WHAT YOU HAVE TO DO
Leave out the pictures and restate the rest of the data exactly.

MATERIAL PROVIDED
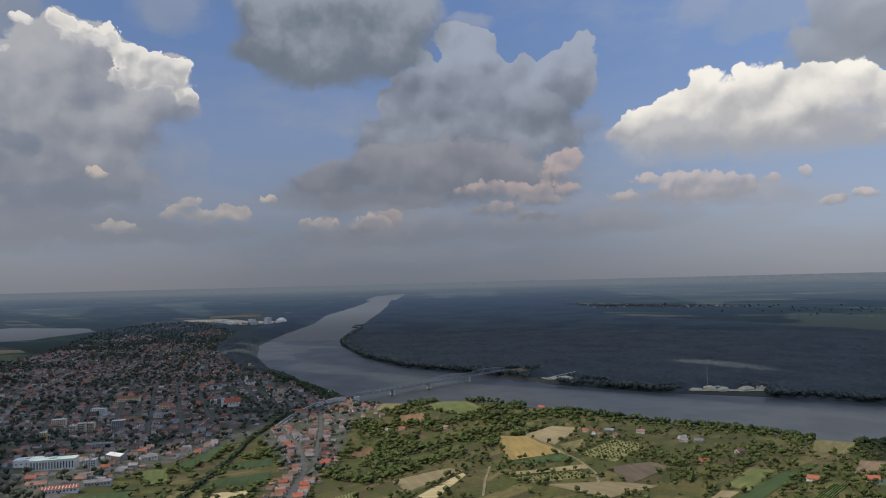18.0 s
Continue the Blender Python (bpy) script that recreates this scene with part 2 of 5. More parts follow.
cloud((0.235, 0.26, 0.31), (0.2, 0.22, 0.262), [(-81.9, 5.4, 5.56, 1.11), (-75.9, 5.1, 6.95, 1.11), (-68.5, 4.5, 7.4, 0.89), (-82.7, 12.8, 2.95, 2.06), (-83.7, 14.7, 2.47, 1.99), (-54.6, 7.3, 6.24, 0.93)], crisp=0.1, grain=2, solid=0.75)  # blue-grey bank behind the town
cloud((0.62, 0.53, 0.5), (0.28, 0.28, 0.31), [(-29.7, 6.6, 1.47, 0.6), (-28.1, 7.9, 1.11, 0.57), (-24.9, 7.6, 2.86, 1.01), (-21.5, 7.2, 2.39, 1.14), (-23.5, 6.6, 4.44, 0.93), (-18.5, 7.3, 0.59, 0.48), (-16.3, 7.6, 0.5, 0.59)], crisp=0.55, grain=1, solid=0.8, skirt=0.5)  # small clouds over the horizon
cloud((0.6, 0.52, 0.49), (0.28, 0.28, 0.31), [(-12.8, 5.6, 1.62, 0.45), (-10.6, 6.0, 0.56, 0.81), (-6.3, 5.8, 2.48, 0.46), (-3.0, 6.0, 0.57, 0.46), (-2.3, 4.8, 1.56, 0.26), (1.6, 4.6, 0.83, 0.36), (4.8, 6.4, 1.14, 0.83), (7.3, 6.0, 1.24, 0.67), (6.0, 5.6, 2.49, 0.52), (11.2, 5.7, 1.95, 0.87), (-15.1, 5.3, 1.5, 0.35), (-4.4, 5.3, 2.07, 0.31)], crisp=0.55, grain=1, solid=0.9)  # row of faint small clouds
cloud((0.46, 0.42, 0.42), (0.29, 0.295, 0.325), [(-6.0, 8.7, 1.04, 0.41), (13.7, 9.9, 0.81, 0.3), (29.6, 5.2, 1.42, 0.44), (31.4, 4.5, 2.38, 0.52), (19.9, 4.8, 1.18, 0.34), (22.5, 4.7, 1.15, 0.34), (33.8, 5.9, 1.67, 0.75)], crisp=0.35, grain=1, solid=0.6)  # faint puffs in the haze downstream
cloud((0.64, 0.605, 0.565), (0.33, 0.35, 0.39), [(26.7, 12.0, 2.13, 1.36), (25.0, 11.1, 1.69, 1.29), (27.8, 11.3, 1.14, 1.12), (23.1, 9.9, 2.01, 1.13), (28.1, 9.3, 2.64, 1.44), (20.0, 11.0, 1.97, 1.54), (18.5, 11.3, 1.09, 0.97), (25.9, 8.9, 4.43, 1.11), (30.5, 8.8, 2.64, 1.13), (33.6, 8.6, 2.93, 1.08), (32.4, 9.4, 1.71, 0.67), (21.0, 9.3, 2.44, 0.96)], crisp=0.6, grain=1, solid=0.9, skirt=0.6)  # low cumulus downstream
cloud((0.66, 0.62, 0.58), (0.36, 0.37, 0.4), [(35.0, 13.0, 0.97, 1.11), (35.7, 13.9, 1.2, 1.55), (35.3, 11.6, 1.21, 0.59)], crisp=0.6, grain=1)  # edge of a further cumulus
cloud((0.4, 0.42, 0.46), (0.235, 0.265, 0.315), [(-10.6, 17.6, 5.65, 3.33), (-14.1, 19.2, 1.56, 2.06), (-8.2, 19.6, 5.08, 2.87), (-15.8, 17.0, 1.46, 0.9), (-5.5, 17.4, 3.25, 2.63), (-10.9, 20.9, 5.14, 2.4), (-4.0, 20.2, 4.46, 2.79), (-1.0, 20.6, 5.31, 1.58), (3.6, 20.4, 4.6, 1.29), (-13.0, 15.6, 4.66, 1.2), (-8.3, 15.7, 4.07, 1.47), (-6.6, 23.2, 10.05, 1.85)], crisp=0.3, grain=0, solid=0.9, skirt=0.5)  # grey cloud over the sunlit cumulus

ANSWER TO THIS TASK
18.0 s
Continue the Blender Python (bpy) script that recreates this scene with part 2 of 5. More parts follow.
cloud((0.235, 0.26, 0.31), (0.2, 0.22, 0.262), [(-81.9, 5.4, 5.56, 1.11), (-75.9, 5.1, 6.95, 1.11), (-68.5, 4.5, 7.4, 0.89), (-82.7, 12.8, 2.95, 2.06), (-83.7, 14.7, 2.47, 1.99), (-54.6, 7.3, 6.24, 0.93)], crisp=0.1, grain=2, solid=0.75)  # blue-grey bank behind the town
cloud((0.62, 0.53, 0.5), (0.28, 0.28, 0.31), [(-29.7, 6.6, 1.47, 0.6), (-28.1, 7.9, 1.11, 0.57), (-24.9, 7.6, 2.86, 1.01), (-21.5, 7.2, 2.39, 1.14), (-23.5, 6.6, 4.44, 0.93), (-18.5, 7.3, 0.59, 0.48), (-16.3, 7.6, 0.5, 0.59)], crisp=0.55, grain=1, solid=0.8, skirt=0.5)  # small clouds over the horizon
cloud((0.6, 0.52, 0.49), (0.28, 0.28, 0.31), [(-12.8, 5.6, 1.62, 0.45), (-10.6, 6.0, 0.56, 0.81), (-6.3, 5.8, 2.48, 0.46), (-3.0, 6.0, 0.57, 0.46), (-2.3, 4.8, 1.56, 0.26), (1.6, 4.6, 0.83, 0.36), (4.8, 6.4, 1.14, 0.83), (7.3, 6.0, 1.24, 0.67), (6.0, 5.6, 2.49, 0.52), (11.2, 5.7, 1.95, 0.87), (-15.1, 5.3, 1.5, 0.35), (-4.4, 5.3, 2.07, 0.31)], crisp=0.55, grain=1, solid=0.9)  # row of faint small clouds
cloud((0.46, 0.42, 0.42), (0.29, 0.295, 0.325), [(-6.0, 8.7, 1.04, 0.41), (13.7, 9.9, 0.81, 0.3), (29.6, 5.2, 1.42, 0.44), (31.4, 4.5, 2.38, 0.52), (19.9, 4.8, 1.18, 0.34), (22.5, 4.7, 1.15, 0.34), (33.8, 5.9, 1.67, 0.75)], crisp=0.35, grain=1, solid=0.6)  # faint puffs in the haze downstream
cloud((0.64, 0.605, 0.565), (0.33, 0.35, 0.39), [(26.7, 12.0, 2.13, 1.36), (25.0, 11.1, 1.69, 1.29), (27.8, 11.3, 1.14, 1.12), (23.1, 9.9, 2.01, 1.13), (28.1, 9.3, 2.64, 1.44), (20.0, 11.0, 1.97, 1.54), (18.5, 11.3, 1.09, 0.97), (25.9, 8.9, 4.43, 1.11), (30.5, 8.8, 2.64, 1.13), (33.6, 8.6, 2.93, 1.08), (32.4, 9.4, 1.71, 0.67), (21.0, 9.3, 2.44, 0.96)], crisp=0.6, grain=1, solid=0.9, skirt=0.6)  # low cumulus downstream
cloud((0.66, 0.62, 0.58), (0.36, 0.37, 0.4), [(35.0, 13.0, 0.97, 1.11), (35.7, 13.9, 1.2, 1.55), (35.3, 11.6, 1.21, 0.59)], crisp=0.6, grain=1)  # edge of a further cumulus
cloud((0.4, 0.42, 0.46), (0.235, 0.265, 0.315), [(-10.6, 17.6, 5.65, 3.33), (-14.1, 19.2, 1.56, 2.06), (-8.2, 19.6, 5.08, 2.87), (-15.8, 17.0, 1.46, 0.9), (-5.5, 17.4, 3.25, 2.63), (-10.9, 20.9, 5.14, 2.4), (-4.0, 20.2, 4.46, 2.79), (-1.0, 20.6, 5.31, 1.58), (3.6, 20.4, 4.6, 1.29), (-13.0, 15.6, 4.66, 1.2), (-8.3, 15.7, 4.07, 1.47), (-6.6, 23.2, 10.05, 1.85)], crisp=0.3, grain=0, solid=0.9, skirt=0.5)  # grey cloud over the sunlit cumulus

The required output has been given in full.